◆ **Your objective**: Copy every line of the records below that holds the word "with".

◆ **The data**:
---
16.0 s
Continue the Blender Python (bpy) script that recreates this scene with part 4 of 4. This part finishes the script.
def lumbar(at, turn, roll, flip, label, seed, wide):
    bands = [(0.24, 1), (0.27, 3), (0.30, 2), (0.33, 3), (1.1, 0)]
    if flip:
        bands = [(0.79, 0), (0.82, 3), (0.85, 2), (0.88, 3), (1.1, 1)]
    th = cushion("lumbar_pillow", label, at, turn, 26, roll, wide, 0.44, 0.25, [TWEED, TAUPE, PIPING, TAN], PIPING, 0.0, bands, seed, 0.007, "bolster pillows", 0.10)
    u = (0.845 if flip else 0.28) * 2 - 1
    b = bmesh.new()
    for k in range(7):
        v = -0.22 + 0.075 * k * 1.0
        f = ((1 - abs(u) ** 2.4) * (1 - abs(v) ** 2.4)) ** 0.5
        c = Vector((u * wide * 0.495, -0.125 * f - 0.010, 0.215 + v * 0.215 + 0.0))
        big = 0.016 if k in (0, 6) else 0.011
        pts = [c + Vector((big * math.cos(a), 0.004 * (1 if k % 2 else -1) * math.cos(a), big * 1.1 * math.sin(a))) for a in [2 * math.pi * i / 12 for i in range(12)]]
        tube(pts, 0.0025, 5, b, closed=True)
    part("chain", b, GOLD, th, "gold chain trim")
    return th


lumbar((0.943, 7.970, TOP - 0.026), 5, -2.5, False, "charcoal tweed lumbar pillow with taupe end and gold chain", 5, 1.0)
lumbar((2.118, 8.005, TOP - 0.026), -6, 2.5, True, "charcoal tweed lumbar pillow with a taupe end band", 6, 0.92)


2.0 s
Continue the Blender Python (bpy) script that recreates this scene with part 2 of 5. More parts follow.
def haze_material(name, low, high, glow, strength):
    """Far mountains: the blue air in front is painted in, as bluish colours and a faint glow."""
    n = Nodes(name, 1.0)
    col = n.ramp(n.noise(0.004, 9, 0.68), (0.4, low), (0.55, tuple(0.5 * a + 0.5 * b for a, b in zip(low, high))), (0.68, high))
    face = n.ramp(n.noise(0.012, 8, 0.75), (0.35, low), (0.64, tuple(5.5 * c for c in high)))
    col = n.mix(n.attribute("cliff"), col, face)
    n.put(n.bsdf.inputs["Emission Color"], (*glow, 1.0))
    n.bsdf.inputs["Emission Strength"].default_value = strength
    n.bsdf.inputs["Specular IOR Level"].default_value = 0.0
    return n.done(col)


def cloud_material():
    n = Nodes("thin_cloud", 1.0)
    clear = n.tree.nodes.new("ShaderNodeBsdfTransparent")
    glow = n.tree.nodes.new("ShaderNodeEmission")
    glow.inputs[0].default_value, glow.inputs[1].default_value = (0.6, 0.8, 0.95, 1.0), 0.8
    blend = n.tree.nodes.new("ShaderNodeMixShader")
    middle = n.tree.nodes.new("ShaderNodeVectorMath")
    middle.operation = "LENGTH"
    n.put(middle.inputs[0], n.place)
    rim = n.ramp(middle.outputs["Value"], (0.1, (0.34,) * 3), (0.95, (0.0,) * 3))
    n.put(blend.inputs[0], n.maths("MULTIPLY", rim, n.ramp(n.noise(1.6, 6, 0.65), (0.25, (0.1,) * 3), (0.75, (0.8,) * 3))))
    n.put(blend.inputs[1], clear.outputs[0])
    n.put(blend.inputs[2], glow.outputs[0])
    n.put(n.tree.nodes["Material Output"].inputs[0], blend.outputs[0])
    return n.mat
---
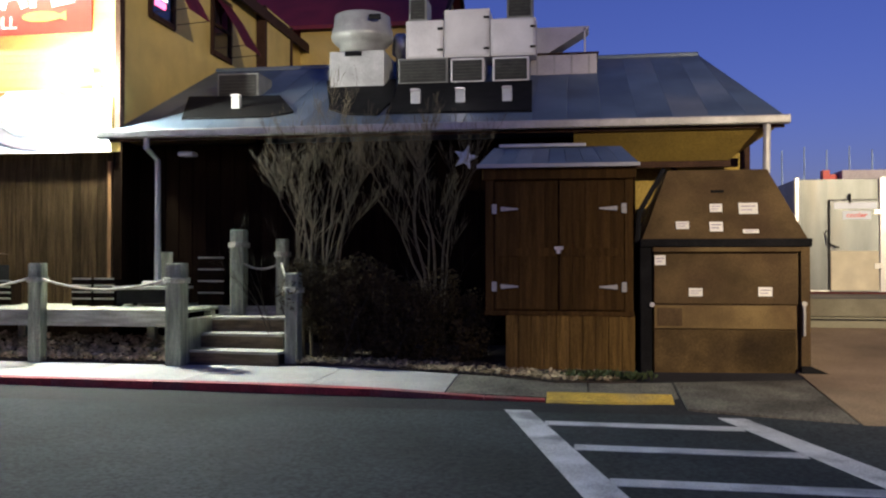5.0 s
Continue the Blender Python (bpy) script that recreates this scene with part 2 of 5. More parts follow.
---
◆ **Expected answer**:
Continue the Blender Python (bpy) script that recreates this scene with part 4 of 4. This part finishes the script.
lumbar((0.943, 7.970, TOP - 0.026), 5, -2.5, False, "charcoal tweed lumbar pillow with taupe end and gold chain", 5, 1.0)
lumbar((2.118, 8.005, TOP - 0.026), -6, 2.5, True, "charcoal tweed lumbar pillow with a taupe end band", 6, 0.92)
Continue the Blender Python (bpy) script that recreates this scene with part 2 of 5. More parts follow.
Continue the Blender Python (bpy) script that recreates this scene with part 2 of 5. More parts follow.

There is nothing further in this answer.